Deputy governor of Basra, Dorgham al-Jawdi, conceded that the people “are angry”, blaming the central government for the inequitable distribution of the federal budget.
“In 2021, the Iraqi budget is about 130 trillion Iraqi dinars ($89 billion), but for Basra it’s less than one trillion,” AFP quoted him as saying.
“It is maybe 0.7 percent of the total budget, while more than 108 trillion come from Basra.”
Basra resident Mortada, however, said it was not Baghdad that’s to blame but rather the local authorities.
The province was a hotbed of massive protests in mid-2018, a precursor to the near-nationwide protests that rocked the country from October 2019.
Anger erupted in Basra over corruption, poor public services, above all, the influence of neighboring Iran, whose local consulate was set ablaze.

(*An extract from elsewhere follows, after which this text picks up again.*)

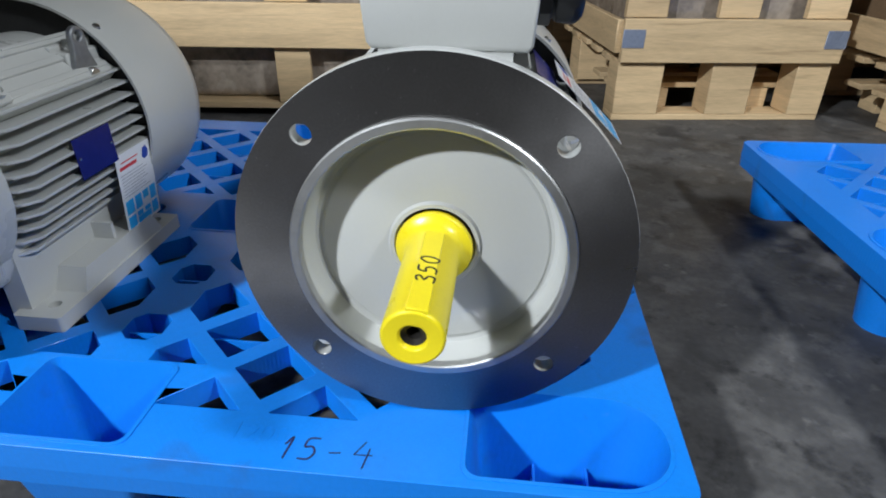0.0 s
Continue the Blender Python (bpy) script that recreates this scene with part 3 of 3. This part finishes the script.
    for x0, x1, z, lean in ((0.016, 0.031, 0.2062, -4), (0.029, 0.047, 0.2050, 3)):
        box(bm, 0, x1 - x0, -0.0003, 0.0006, 0, 0.0007, Matrix.Translation((x0, Y0 + 0.0005, z)) @ pose(0, 0, 0, -4, lean, 0))
    part("scratch", bm, SCRATCHED, body, "thin dark scratch in the paint", UP)
    # lid with a screw notch at front and back
    def notch(cx, y, s):
        return [(cx - 0.0125 * s, y), (cx - 0.0125 * s, y + 0.007 * s)] + [(cx - 0.0125 * s * math.cos(radians(a)), y + s * (0.007 + 0.0115 * math.sin(radians(a)))) for a in range(15, 180, 15)] + [(cx + 0.0125 * s, y + 0.007 * s), (cx + 0.0125 * s, y)]

    LX0, LX1, LY0, LY1, CX = -0.0738, 0.0808, 0.0857, 0.2363, 0.0025
    bm = bmesh.new()

    def seam(x):
        return 0.2015 + (x - LX0) / (LX1 - LX0) * 0.0235

    fr, bk = notch(CX, LY0, 1), notch(CX, LY1, -1)
    loop = [(LX0, LY0)] + fr + [(LX1, LY0), (LX1, LY1)] + bk + [(LX0, LY1)]
    top = [bm.verts.new((u, v, 0.2455)) for u, v in loop]
    n = len(fr)
    bmesh.ops.triangle_fill(bm, use_beauty=True, edges=[bm.edges.new((top[i - 1], top[i])) for i in range(len(top))])
    sunk, low = {}, {}
    for i in [*range(1, n + 1), *range(n + 3, 2 * n + 3)]:
        sunk[i] = bm.verts.new((loop[i][0], loop[i][1], 0.2368))
    ends = [0, 1, n, n + 1, n + 2, n + 3, 2 * n + 2, 2 * n + 3]
    for i in ends:
        low[i] = bm.verts.new((loop[i][0], loop[i][1], seam(loop[i][0])))
    for a, b in ((1, n), (n + 3, 2 * n + 2)):
        bm.faces.new([sunk[i] for i in range(a, b + 1)])
        for i in range(a, b):
            bm.faces.new((top[i], top[i + 1], sunk[i + 1], sunk[i]))
        bm.faces.new((sunk[a], sunk[b], low[b], low[a]))
    for a, b in ((0, 1), (n, n + 1), (n + 1, n + 2), (n + 2, n + 3), (2 * n + 2, 2 * n + 3), (2 * n + 3, 0)):
        ring = [top[a], top[b]] + ([sunk[b]] if b in sunk else []) + [low[b], low[a]] + ([sunk[a]] if a in sunk else [])
        bm.faces.new(ring)
    bm.faces.new([low[i] for i in ends])
    lid = add("box_lid", bm, PAINT, bevel=0.0018, segments=3, label="flat terminal box lid")
    for y, s in ((LY0, 1), (LY1, -1)):
        bm = bmesh.new()
        ys = sorted((y - 0.0018 * s, y + 0.0010 * s))
        box(bm, CX - 0.0150, CX + 0.0150, ys[0], ys[1], 0.2335, 0.2372)
        part("screw_ledge", bm, PAINT, lid, "", UP, 0.0008)
        bm = bmesh.new()
        centre = Matrix.Translation((CX, y + 0.0095 * s, 0))
        revolve(bm, [(0.0, 0.2412), (0.0012, 0.2412), (0.0050, 0.2432), (0.0062, 0.2424), (0.0066, 0.2405), (0.0066, 0.2369), (0.0, 0.2369)], 24, centre @ pose(0, 0, 0, 90))
        for turn in (35, 125):
            box(bm, -0.0040, 0.0040, -0.0006, 0.0006, 0.2405, 0.2436, centre @ pose(0, 0, 0, 0, 0, turn))
        part("lid_screw", bm, ZINC, lid, "zinc crosshead screw", UP)
    # cable glands on the box's side
    for gy in (() if side_plate else (0.1295, 0.1965)):
        g = Matrix.Translation((X1 + 0.0015, gy, 0.202)) @ pose(0, 0, 0, 0, 0, -90)
        bm = bmesh.new()
        plate(bm, [[(0.0270 * math.cos(radians(60 * i + 30)), 0.0270 * math.sin(radians(60 * i + 30))) for i in range(6)]], lambda u, v, d: g @ Vector((u, d, v)), -0.0025, 0.0085)
        gland = part("cable_gland", bm, BLACK, root, "black nylon cable gland", UP, 0.0012, 2)
        bm = bmesh.new()
        revolve(bm, [(0.0215, 0.0080), (0.0205, 0.0092), (0.0205, 0.0108), (0.0222, 0.0112), (0.0222, 0.0130), (0.020, 0.0130)], 40, g)
        n = 72
        prof = [(0.0225, 0.0125), (0.0246, 0.0140), (0.0255, 0.0235), (0.0250, 0.0275), (0.0236, 0.0312), (0.0212, 0.0342), (0.0186, 0.0362), (0.0166, 0.0368), (0.0152, 0.0362), (0.0146, 0.0335), (0.0140, 0.0300), (0.0, 0.0300)]
        rings = []
        for k, (r, y) in enumerate(prof):
            if r == 0:
                rings.append([bm.verts.new(g @ Vector((0, y, 0)))] * n)
                continue
            ring = []
            for i in range(n):
                # six soft flats on the grip, round towards the mouth
                flat_r = min(1.0, 0.925 / math.cos(radians((360 * i / n) % 60 - 30)))
                q = r * (flat_r if 0 < k < 3 else 1.0) + (0.0002 if i % 2 and 0 < k < 3 else 0.0)
                ring.append(bm.verts.new(g @ Vector((q * math.cos(2 * math.pi * i / n), y, q * math.sin(2 * math.pi * i / n)))))
            rings.append(ring)
        for a, b in zip(rings, rings[1:]):
            for i in range(n):
                if b[0] is b[1]:
                    bm.faces.new((a[i - 1], a[i], b[0]))
                else:
                    bm.faces.new((a[i - 1], a[i], b[i], b[i - 1]))
        part("dome_nut", bm, BLACK, gland, "ribbed dome nut", UP)
    # nameplate: on the shoulder pad, or upright against the fins
    if side_plate:
        pm = Matrix.Translation((0.1528, 0.192, -0.026)) @ pose(0, 0, 0, 0, -3, 0) @ Matrix(((0, 0, 1, 0), (1, 0, 0, 0), (0, 1, 0, 0), (0, 0, 0, 1)))
        w, h = 0.074, 0.050
    else:
        pm = turned(46) @ Matrix.Translation((0.1456, 0.2, -0.0175)) @ Matrix(((0, 0, 1, 0), (1, 0, 0, 0), (0, 1, 0, 0), (0, 0, 0, 1)))
        w, h = 0.125, 0.0375
    bm = bmesh.new()
    box(bm, 0, w, 0, h, 0, 0.001, pm)
    plate_ob = add("nameplate", bm, NAVY, label="dark blue metal nameplate")
    if not side_plate:
        rnd = random.Random(4)
        bm = bmesh.new()
        for row in range(8):
            x = 0.012
            while x < w - 0.02:
                d = rnd.uniform(0.002, 0.009)
                z = 0.005 + row * (h - 0.012) / 7
                box(bm, x, x + d, z, z + rnd.choice((0.001, 0.0016)), 0.0009, 0.0011, pm)
                x += d + rnd.choice((0.0012, 0.0016, 0.012))
        part("plate_print", bm, PALE_INK, plate_ob, "pale unreadable print", UP)
    for x in (0.005, w - 0.005):
        bm = bmesh.new()
        revolve(bm, [(0.0, 0.0022), (0.0014, 0.002), (0.0018, 0.001), (0.0, 0.001)], 12, pm @ Matrix.Translation((x, h / 2, 0)) @ pose(0, 0, 0, 90))
        part("rivet", bm, ZINC, plate_ob, "small rivet", UP)
    return root


motor_near = build_motor(pose(0.0025, 0.004, TOP), False)
motor_left = build_motor(pose(-0.596, -0.006, TOP), True)
# cards: one lying on the near motor's fins, one upright against the other
A, B = Vector((0.198, 0.252, 0.352)), Vector((0.114, 0.250, 0.431))
up = (B - A).normalized()
along = Vector((0, 1, 0))
nrm = along.cross(up).normalized()
card(Matrix(((along.x, -nrm.x, up.x, A.x), (along.y, -nrm.y, up.y, A.y), (along.z, -nrm.z, up.z, A.z), (0, 0, 0, 1))), "cards")
card(pose(-0.4485, 0.252, 0.190, 3, 0, 90), "cards")


# ---- wooden crates behind ----
def crate(m, w, d, legs, label, goods, strap=False, low=False):
    """Front at y = 0, from x = 0 to w: legs, a broad rail, uprights, and wrapped goods inside."""
    ob = thing("wooden_crate", m, label, "crate", "wooden crates")

    def board(name, x0, x1, y0, y1, z0, z1, mat, lab=""):
        part(name, box(bmesh.new(), x0, x1, y0, y1, z0, z1), mat, ob, lab, bevel=0.002, segments=1)

    rz = 0.222 if low else 0.19
    for x0, x1 in legs:
        board("leg", x0, x1, 0.0, 0.10 if not low else 0.022, 0.0475 if low else 0.02, rz, WOOD)
        board("leg", x0, x1, d - 0.10, d, 0.02, 0.17, WOOD)
        board("leg", x0, x1, d / 2 - 0.07, d / 2 + 0.07, 0.022, 0.17, WOOD)
    for y in (0.002, d / 2 - 0.05, d - 0.10):
        board("bottom_board", 0, w, y, y + 0.098, *((0.027, 0.047) if low and y < 0.1 else (0.0, 0.0195)), WOOD_X)
    if low:
        for x in (0.0, w / 2 - 0.05, w - 0.10):
            board("foot_block", x, x + 0.10, 0.03, 0.10, 0.0, 0.0265, WOOD)
    else:
        for y in (0.105, 0.25):
            board("inner_board", 0.02, w - 0.02, y, y + 0.09, 0.083, 0.101, WOOD_X)
            board("inner_block", 0.10, 0.22, y, y + 0.09, 0.0, 0.0825, WOOD)
            board("inner_block", w - 0.25, w - 0.13, y, y + 0.09, 0.0, 0.0825, WOOD)
        for i in range(7):
            y = 0.103 + i * (d - 0.21) / 6
            board("deck_board", 0, w, y, y + 0.09, 0.1705, 0.189, WOOD_X)
    for z in (rz, 0.62):
        board("rail", -0.005, w + 0.005, -0.022, 0.0, z, z + 0.130, WOOD_X)
        board("rail", -0.005, w + 0.005, d, d + 0.022, z, z + 0.130, WOOD_X)
    for x in (0.0, w):
        for z in (0.215, 0.62):
            board("side_rail", x - (0.022 if x == 0 else 0), x + (0.0 if x == 0 else 0.022), 0.0, d, z, z + 0.10, WOOD)
    for i, x in enumerate((0.0, w / 2 - 0.06, w - 0.13)):
        board("upright", x, x + 0.13, 0.001, 0.022, rz + 0.131, 1.05, WOOD)
        board("upright", x, x + 0.13, d - 0.022, d - 0.001, 0.19, 1.05, WOOD)
    for x in (-0.008, w - 0.062):
        board("corner_tape", x, x + 0.07, -0.0255, -0.0225, rz + 0.045, rz + 0.10, TAPE, "grey plastic corner protector")
    bm = bmesh.new()
    box(bm, 0.05, w - 0.05, 0.06, d - 0.12, 0.049 if low else 0.191, 0.98)
    part("packed_load", bm, goods, ob, "film-wrapped brown packed goods", bevel=0.02, segments=3)
    if strap:
        board("strap", w * 0.35, w * 0.35 + 0.012, -0.025, -0.0228, 0.0, 1.0, YELLOW, "yellow strap")
    return ob


crate(pose(0.417, 1.566, 0, 0, 0, 8.4), 0.700, 1.1, ((0.0, 0.150), (0.310, 0.450), (0.59, 0.700)), "pale pine crate on legs with film-wrapped goods", FILM)
crate(pose(-1.09, 1.40, 0, 0, 0, 6), 0.95, 1.1, ((0.085, 0.12), (0.43, 0.54), (0.84, 0.95)), "pale pine crate packed with film-wrapped goods", FILM, low=True)
crate(pose(1.29, 1.52, 0, 0, 0, 8.5), 0.9, 1.1, ((0.0, 0.145), (0.38, 0.52), (0.755, 0.9)), "pine crate with brown cartons and a yellow strap", CARTON, True)
crate(pose(0.30, 3.25, 0, 0, 0, 6), 0.8, 1.1, ((0.0, 0.145), (0.33, 0.47), (0.655, 0.8)), "pine crate standing farther back in the hall", CARTON)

In Basra, some accuse “groups loyal to Tehran” of wielding harmful influence and of infiltrating economic fabric.
But according to Mac Skeleton, executive director of the Institute of Regional and International Studies based in the Kurdistan Region, jobs in Basra’s petrol industry are handed out through nepotism.
“Each of the major Shia majority parties are competing over the Basra oil company, they’re competing over the security contracts in the oil fields, for different assets,” he told AFP.
But “connections” are necessary for a way in, he said, adding that “at the end of the day there is a kind of limit to how many people can benefit from these different spheres of power”.